In the lines below, output everything from the first line through the line containing "return m.color(c).bump(m.noise(320, 5, 0.75), 0.005, 1.0).m" exactly as it is. Pictures are not part of the output.

Record excerpts =>
========================================
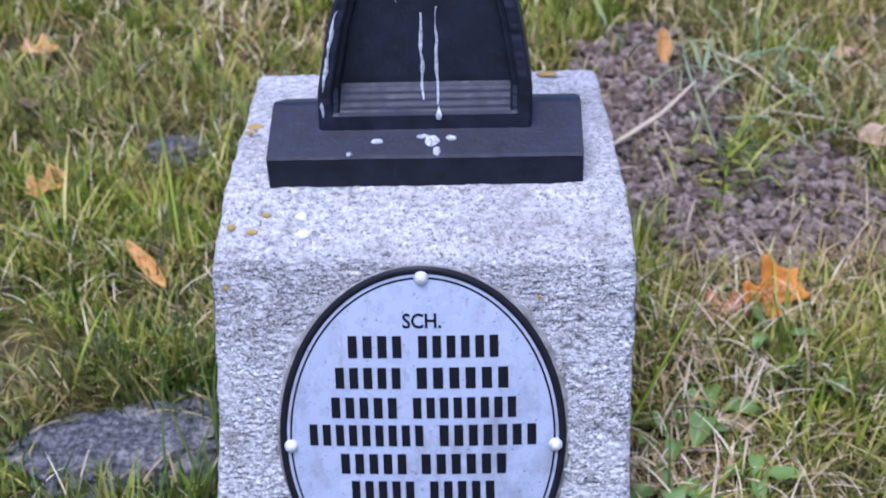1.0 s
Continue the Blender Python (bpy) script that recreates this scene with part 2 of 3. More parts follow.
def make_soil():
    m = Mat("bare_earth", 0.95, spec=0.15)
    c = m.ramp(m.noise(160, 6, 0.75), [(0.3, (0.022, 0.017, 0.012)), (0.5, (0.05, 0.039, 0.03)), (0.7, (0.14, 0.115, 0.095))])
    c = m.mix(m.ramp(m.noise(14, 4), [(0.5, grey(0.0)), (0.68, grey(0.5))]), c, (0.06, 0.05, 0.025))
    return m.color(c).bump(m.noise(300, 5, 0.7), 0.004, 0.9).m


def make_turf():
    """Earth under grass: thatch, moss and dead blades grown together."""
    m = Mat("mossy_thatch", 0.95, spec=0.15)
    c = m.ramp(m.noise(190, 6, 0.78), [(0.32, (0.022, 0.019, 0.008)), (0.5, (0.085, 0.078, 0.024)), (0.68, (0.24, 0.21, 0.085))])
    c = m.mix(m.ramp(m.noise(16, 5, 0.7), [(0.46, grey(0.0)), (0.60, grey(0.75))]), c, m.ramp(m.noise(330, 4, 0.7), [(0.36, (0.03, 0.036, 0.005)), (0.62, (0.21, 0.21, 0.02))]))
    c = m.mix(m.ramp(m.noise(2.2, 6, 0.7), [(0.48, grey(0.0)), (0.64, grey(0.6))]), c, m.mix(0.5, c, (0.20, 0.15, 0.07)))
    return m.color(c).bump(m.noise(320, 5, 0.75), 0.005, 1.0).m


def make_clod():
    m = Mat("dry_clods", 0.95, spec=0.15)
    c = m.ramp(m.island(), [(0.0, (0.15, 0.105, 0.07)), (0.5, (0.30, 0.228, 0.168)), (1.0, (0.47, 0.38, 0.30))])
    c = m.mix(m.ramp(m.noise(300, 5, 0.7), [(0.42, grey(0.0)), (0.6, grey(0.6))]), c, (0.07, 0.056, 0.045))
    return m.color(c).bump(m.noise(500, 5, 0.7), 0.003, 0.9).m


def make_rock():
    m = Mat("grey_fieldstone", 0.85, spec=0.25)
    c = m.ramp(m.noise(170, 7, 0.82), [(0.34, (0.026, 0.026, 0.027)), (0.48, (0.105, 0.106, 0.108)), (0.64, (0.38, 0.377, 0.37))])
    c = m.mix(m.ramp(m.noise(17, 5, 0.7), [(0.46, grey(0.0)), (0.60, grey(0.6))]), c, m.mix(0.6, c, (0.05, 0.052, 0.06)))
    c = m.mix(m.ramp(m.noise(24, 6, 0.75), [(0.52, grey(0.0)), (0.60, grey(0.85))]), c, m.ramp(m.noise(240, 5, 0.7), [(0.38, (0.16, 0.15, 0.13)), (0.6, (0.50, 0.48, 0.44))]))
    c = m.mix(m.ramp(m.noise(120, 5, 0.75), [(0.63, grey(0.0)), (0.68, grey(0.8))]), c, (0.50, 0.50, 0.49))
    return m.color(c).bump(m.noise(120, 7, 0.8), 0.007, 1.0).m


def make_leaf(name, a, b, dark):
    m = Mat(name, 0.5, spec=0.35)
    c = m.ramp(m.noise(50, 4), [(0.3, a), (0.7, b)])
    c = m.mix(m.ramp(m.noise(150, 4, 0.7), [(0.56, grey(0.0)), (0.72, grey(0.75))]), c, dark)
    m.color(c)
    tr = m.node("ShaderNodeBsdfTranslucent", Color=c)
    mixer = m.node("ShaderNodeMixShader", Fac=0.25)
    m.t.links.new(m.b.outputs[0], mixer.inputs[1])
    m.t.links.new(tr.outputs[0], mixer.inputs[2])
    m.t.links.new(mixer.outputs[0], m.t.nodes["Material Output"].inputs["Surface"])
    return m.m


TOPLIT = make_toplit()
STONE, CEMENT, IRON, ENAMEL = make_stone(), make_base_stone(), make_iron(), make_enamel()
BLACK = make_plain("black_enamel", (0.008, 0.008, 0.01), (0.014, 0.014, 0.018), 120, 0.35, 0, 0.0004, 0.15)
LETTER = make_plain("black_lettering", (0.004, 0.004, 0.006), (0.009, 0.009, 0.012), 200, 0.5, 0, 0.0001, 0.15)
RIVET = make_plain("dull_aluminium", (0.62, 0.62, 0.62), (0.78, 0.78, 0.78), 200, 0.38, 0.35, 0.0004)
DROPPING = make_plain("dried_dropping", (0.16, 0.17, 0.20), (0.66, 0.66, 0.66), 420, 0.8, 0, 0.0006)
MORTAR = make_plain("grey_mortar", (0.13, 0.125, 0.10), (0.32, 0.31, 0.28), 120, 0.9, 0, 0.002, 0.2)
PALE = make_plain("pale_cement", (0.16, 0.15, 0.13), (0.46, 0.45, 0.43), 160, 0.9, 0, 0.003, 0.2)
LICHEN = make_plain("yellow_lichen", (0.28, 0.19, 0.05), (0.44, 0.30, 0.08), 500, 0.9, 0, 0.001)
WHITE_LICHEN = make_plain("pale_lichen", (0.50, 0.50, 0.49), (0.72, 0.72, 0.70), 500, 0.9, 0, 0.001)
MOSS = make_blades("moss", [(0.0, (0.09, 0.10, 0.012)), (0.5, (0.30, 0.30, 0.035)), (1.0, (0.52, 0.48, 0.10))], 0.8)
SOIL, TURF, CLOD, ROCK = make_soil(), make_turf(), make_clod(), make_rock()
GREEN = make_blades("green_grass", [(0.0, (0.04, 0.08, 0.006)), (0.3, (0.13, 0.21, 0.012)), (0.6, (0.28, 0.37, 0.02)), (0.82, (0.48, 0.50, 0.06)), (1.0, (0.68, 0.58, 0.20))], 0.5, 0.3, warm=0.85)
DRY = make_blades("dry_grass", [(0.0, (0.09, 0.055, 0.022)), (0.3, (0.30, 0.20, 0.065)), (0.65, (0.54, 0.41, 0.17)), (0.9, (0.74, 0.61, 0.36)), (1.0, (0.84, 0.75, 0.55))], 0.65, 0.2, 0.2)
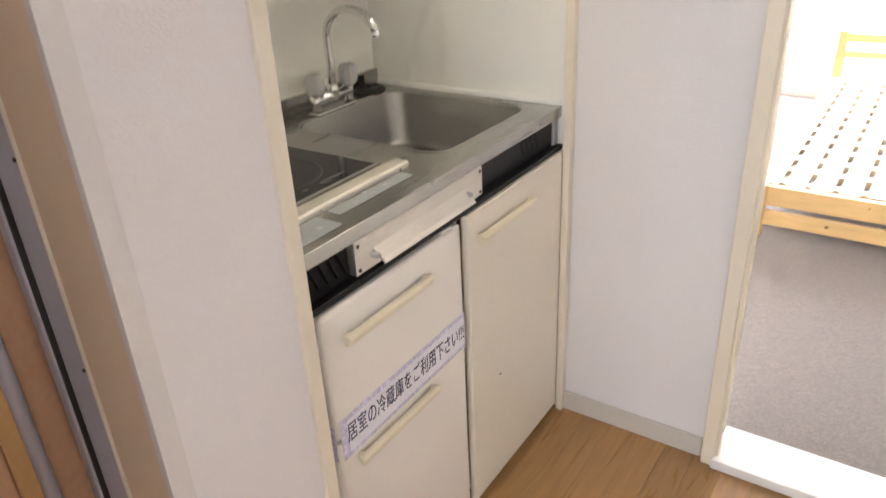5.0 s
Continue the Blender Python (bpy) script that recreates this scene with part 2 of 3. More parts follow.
========================================
Exercise result =>
1.0 s
Continue the Blender Python (bpy) script that recreates this scene with part 2 of 3. More parts follow.
def make_soil():
    m = Mat("bare_earth", 0.95, spec=0.15)
    c = m.ramp(m.noise(160, 6, 0.75), [(0.3, (0.022, 0.017, 0.012)), (0.5, (0.05, 0.039, 0.03)), (0.7, (0.14, 0.115, 0.095))])
    c = m.mix(m.ramp(m.noise(14, 4), [(0.5, grey(0.0)), (0.68, grey(0.5))]), c, (0.06, 0.05, 0.025))
    return m.color(c).bump(m.noise(300, 5, 0.7), 0.004, 0.9).m


def make_turf():
    """Earth under grass: thatch, moss and dead blades grown together."""
    m = Mat("mossy_thatch", 0.95, spec=0.15)
    c = m.ramp(m.noise(190, 6, 0.78), [(0.32, (0.022, 0.019, 0.008)), (0.5, (0.085, 0.078, 0.024)), (0.68, (0.24, 0.21, 0.085))])
    c = m.mix(m.ramp(m.noise(16, 5, 0.7), [(0.46, grey(0.0)), (0.60, grey(0.75))]), c, m.ramp(m.noise(330, 4, 0.7), [(0.36, (0.03, 0.036, 0.005)), (0.62, (0.21, 0.21, 0.02))]))
    c = m.mix(m.ramp(m.noise(2.2, 6, 0.7), [(0.48, grey(0.0)), (0.64, grey(0.6))]), c, m.mix(0.5, c, (0.20, 0.15, 0.07)))
    return m.color(c).bump(m.noise(320, 5, 0.75), 0.005, 1.0).m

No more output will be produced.